The listing below should be printed exactly, every line of it. Skip the pictures.

━━━ Given data

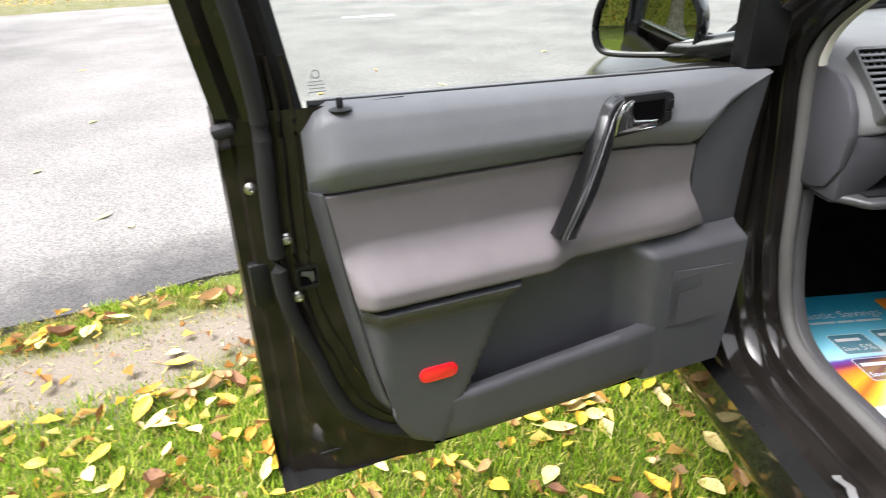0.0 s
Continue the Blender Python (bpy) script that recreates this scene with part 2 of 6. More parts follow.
def tube(path, r, n=10, closed=False, radii=None, flat=1.0, up=(0, 0, 1)):
    """A round or flattened bar along path."""
    P = [Vector(p) for p in path]
    m = len(P)
    vs, fs = [], []
    for k in range(m):
        a, b = (P[(k - 1) % m], P[(k + 1) % m]) if closed else (P[max(0, k - 1)], P[min(m - 1, k + 1)])
        t = (b - a).normalized()
        s = t.cross(Vector(up))
        s = s.normalized() if s.length > 1e-4 else t.orthogonal().normalized()
        q = s.cross(t)
        rr = radii[k] if radii else r
        for j in range(n):
            ang = 2 * math.pi * j / n
            vs.append(P[k] + s * rr * math.cos(ang) + q * rr * flat * math.sin(ang))
    for k in range(m if closed else m - 1):
        for j in range(n):
            a, b = k * n, ((k + 1) % m) * n
            fs.append([a + j, a + (j + 1) % n, b + (j + 1) % n, b + j])
    if not closed:
        fs += [list(range(n))[::-1], list(range((m - 1) * n, m * n))]
    return vs, fs


def lathe(profile, m, n=24):
    """A turned body: (radius, height) pairs round m's z axis."""
    vs, fs = [], []
    for r, h in profile:
        for j in range(n):
            a = 2 * math.pi * j / n
            vs.append(m @ Vector((r * math.cos(a), r * math.sin(a), h)))
    for k in range(len(profile) - 1):
        for j in range(n):
            fs.append([k * n + j, k * n + (j + 1) % n, (k + 1) * n + (j + 1) % n, (k + 1) * n + j])
    fs += [list(range(n))[::-1], list(range((len(profile) - 1) * n, len(profile) * n))]
    return vs, fs


def blob(c, size, e=2.6, nu=28, nv=18, m=None):
    """A padded block: a superellipsoid."""
    f = lambda w: math.copysign(abs(w) ** (2 / e), w)
    vs, fs = [], []
    for i in range(nv + 1):
        p = -math.pi / 2 + math.pi * i / nv
        for j in range(nu):
            a = 2 * math.pi * j / nu
            v = Vector((size[0] / 2 * f(math.cos(p)) * f(math.cos(a)), size[1] / 2 * f(math.cos(p)) * f(math.sin(a)), size[2] / 2 * f(math.sin(p))))
            vs.append((m @ v if m else v) + Vector(c))
    for i in range(nv):
        for j in range(nu):
            fs.append([i * nu + j, i * nu + (j + 1) % nu, (i + 1) * nu + (j + 1) % nu, (i + 1) * nu + j])
    return vs, fs


def smooth01(x):
    x = max(0.0, min(1.0, x))
    return x * x * (3 - 2 * x)


def lerp_table(table, x):
    """Straight-line reading of a table of (x, value)."""
    if x <= table[0][0]:
        return table[0][1]
    for (a, p), (b, q) in zip(table, table[1:]):
        if x <= b:
            return p + (q - p) * (x - a) / (b - a)
    return table[-1][1]


PLACE = {}


def thing(name, base, label, category, group="", kind=""):
    ob = new(name)
    ob.empty_display_size = 0.05
    ob.location = base
    PLACE[ob.name] = Vector(base)
    return tagged(ob, label, category, group, kind)


def mesh_of(name, geos, material, origin, crease=38):
    if isinstance(geos, tuple):
        geos = [geos]
    vs, fs, uvs = [], [], []
    for g in geos:
        o = len(vs)
        vs += [Vector(v) - origin for v in g[0]]
        fs += [[o + k for k in f] for f in g[1]]
        uvs += list(g[2]) if len(g) > 2 else [(0, 0)] * len(g[0])
    me = bpy.data.meshes.new(name)
    me.from_pydata([tuple(v) for v in vs], [], fs)
    layer = me.uv_layers.new(name="UVMap")
    flat = np.array([uvs[lp.vertex_index] for lp in me.loops], dtype=np.float32).ravel() if fs else np.zeros(0, np.float32)
    layer.data.foreach_set("uv", flat)
    me.shade_smooth()
    me.set_sharp_from_angle(angle=radians(crease))
    me.materials.append(material)
    return me


def centre(geos):
    if isinstance(geos, tuple):
        geos = [geos]
    pts = [Vector(v) for g in geos for v in g[0]]
    lo = Vector([min(p[k] for p in pts) for k in range(3)])
    hi = Vector([max(p[k] for p in pts) for k in range(3)])
    return (lo + hi) / 2, lo


def part(name, geos, material, parent, label="", crease=38):
    """One mesh, its points given in the world, under a thing or a part."""
    c, _ = centre(geos)
    ob = new(name, mesh_of(name, geos, material, c, crease))
    ob.parent = parent
    ob.location = c - PLACE[parent.name]
    PLACE[ob.name] = c
    if label:
        tagged(ob, label)
    return ob


def solo(name, geos, material, label="", category="", group="", kind="", crease=38):
    """A thing that is one mesh."""
    c, lo = centre(geos)
    base = Vector((c.x, c.y, lo.z))
    ob = new(name, mesh_of(name, geos, material, base, crease))
    ob.location = base
    PLACE[ob.name] = base
    return tagged(ob, label, category, group, kind)


def axes(o, x, y, z):
    """A pose from an origin and three axes."""
    return Matrix(((x[0], y[0], z[0], o[0]), (x[1], y[1], z[1], o[1]), (x[2], y[2], z[2], o[2]), (0, 0, 0, 1)))

# ---- ground ----
def road_edge(x):
    """How far forward the grass reaches at x, before the road."""
    return lerp_table([(-30, -8.8), (-6, 0.08), (-2.7, 1.34), (-1.97, 1.65), (-0.6, 1.95), (2, 1.95), (5, 1.68), (8, 1.36), (12, 0.8), (40, -3.8)], x)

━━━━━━

** Solution to the problem **
0.0 s
Continue the Blender Python (bpy) script that recreates this scene with part 2 of 6. More parts follow.
def tube(path, r, n=10, closed=False, radii=None, flat=1.0, up=(0, 0, 1)):
    """A round or flattened bar along path."""
    P = [Vector(p) for p in path]
    m = len(P)
    vs, fs = [], []
    for k in range(m):
        a, b = (P[(k - 1) % m], P[(k + 1) % m]) if closed else (P[max(0, k - 1)], P[min(m - 1, k + 1)])
        t = (b - a).normalized()
        s = t.cross(Vector(up))
        s = s.normalized() if s.length > 1e-4 else t.orthogonal().normalized()
        q = s.cross(t)
        rr = radii[k] if radii else r
        for j in range(n):
            ang = 2 * math.pi * j / n
            vs.append(P[k] + s * rr * math.cos(ang) + q * rr * flat * math.sin(ang))
    for k in range(m if closed else m - 1):
        for j in range(n):
            a, b = k * n, ((k + 1) % m) * n
            fs.append([a + j, a + (j + 1) % n, b + (j + 1) % n, b + j])
    if not closed:
        fs += [list(range(n))[::-1], list(range((m - 1) * n, m * n))]
    return vs, fs


def lathe(profile, m, n=24):
    """A turned body: (radius, height) pairs round m's z axis."""
    vs, fs = [], []
    for r, h in profile:
        for j in range(n):
            a = 2 * math.pi * j / n
            vs.append(m @ Vector((r * math.cos(a), r * math.sin(a), h)))
    for k in range(len(profile) - 1):
        for j in range(n):
            fs.append([k * n + j, k * n + (j + 1) % n, (k + 1) * n + (j + 1) % n, (k + 1) * n + j])
    fs += [list(range(n))[::-1], list(range((len(profile) - 1) * n, len(profile) * n))]
    return vs, fs


def blob(c, size, e=2.6, nu=28, nv=18, m=None):
    """A padded block: a superellipsoid."""
    f = lambda w: math.copysign(abs(w) ** (2 / e), w)
    vs, fs = [], []
    for i in range(nv + 1):
        p = -math.pi / 2 + math.pi * i / nv
        for j in range(nu):
            a = 2 * math.pi * j / nu
            v = Vector((size[0] / 2 * f(math.cos(p)) * f(math.cos(a)), size[1] / 2 * f(math.cos(p)) * f(math.sin(a)), size[2] / 2 * f(math.sin(p))))
            vs.append((m @ v if m else v) + Vector(c))
    for i in range(nv):
        for j in range(nu):
            fs.append([i * nu + j, i * nu + (j + 1) % nu, (i + 1) * nu + (j + 1) % nu, (i + 1) * nu + j])
    return vs, fs


def smooth01(x):
    x = max(0.0, min(1.0, x))
    return x * x * (3 - 2 * x)


def lerp_table(table, x):
    """Straight-line reading of a table of (x, value)."""
    if x <= table[0][0]:
        return table[0][1]
    for (a, p), (b, q) in zip(table, table[1:]):
        if x <= b:
            return p + (q - p) * (x - a) / (b - a)
    return table[-1][1]


PLACE = {}


def thing(name, base, label, category, group="", kind=""):
    ob = new(name)
    ob.empty_display_size = 0.05
    ob.location = base
    PLACE[ob.name] = Vector(base)
    return tagged(ob, label, category, group, kind)


def mesh_of(name, geos, material, origin, crease=38):
    if isinstance(geos, tuple):
        geos = [geos]
    vs, fs, uvs = [], [], []
    for g in geos:
        o = len(vs)
        vs += [Vector(v) - origin for v in g[0]]
        fs += [[o + k for k in f] for f in g[1]]
        uvs += list(g[2]) if len(g) > 2 else [(0, 0)] * len(g[0])
    me = bpy.data.meshes.new(name)
    me.from_pydata([tuple(v) for v in vs], [], fs)
    layer = me.uv_layers.new(name="UVMap")
    flat = np.array([uvs[lp.vertex_index] for lp in me.loops], dtype=np.float32).ravel() if fs else np.zeros(0, np.float32)
    layer.data.foreach_set("uv", flat)
    me.shade_smooth()
    me.set_sharp_from_angle(angle=radians(crease))
    me.materials.append(material)
    return me


def centre(geos):
    if isinstance(geos, tuple):
        geos = [geos]
    pts = [Vector(v) for g in geos for v in g[0]]
    lo = Vector([min(p[k] for p in pts) for k in range(3)])
    hi = Vector([max(p[k] for p in pts) for k in range(3)])
    return (lo + hi) / 2, lo


def part(name, geos, material, parent, label="", crease=38):
    """One mesh, its points given in the world, under a thing or a part."""
    c, _ = centre(geos)
    ob = new(name, mesh_of(name, geos, material, c, crease))
    ob.parent = parent
    ob.location = c - PLACE[parent.name]
    PLACE[ob.name] = c
    if label:
        tagged(ob, label)
    return ob


def solo(name, geos, material, label="", category="", group="", kind="", crease=38):
    """A thing that is one mesh."""
    c, lo = centre(geos)
    base = Vector((c.x, c.y, lo.z))
    ob = new(name, mesh_of(name, geos, material, base, crease))
    ob.location = base
    PLACE[ob.name] = base
    return tagged(ob, label, category, group, kind)


def axes(o, x, y, z):
    """A pose from an origin and three axes."""
    return Matrix(((x[0], y[0], z[0], o[0]), (x[1], y[1], z[1], o[1]), (x[2], y[2], z[2], o[2]), (0, 0, 0, 1)))

# ---- ground ----
def road_edge(x):
    """How far forward the grass reaches at x, before the road."""
    return lerp_table([(-30, -8.8), (-6, 0.08), (-2.7, 1.34), (-1.97, 1.65), (-0.6, 1.95), (2, 1.95), (5, 1.68), (8, 1.36), (12, 0.8), (40, -3.8)], x)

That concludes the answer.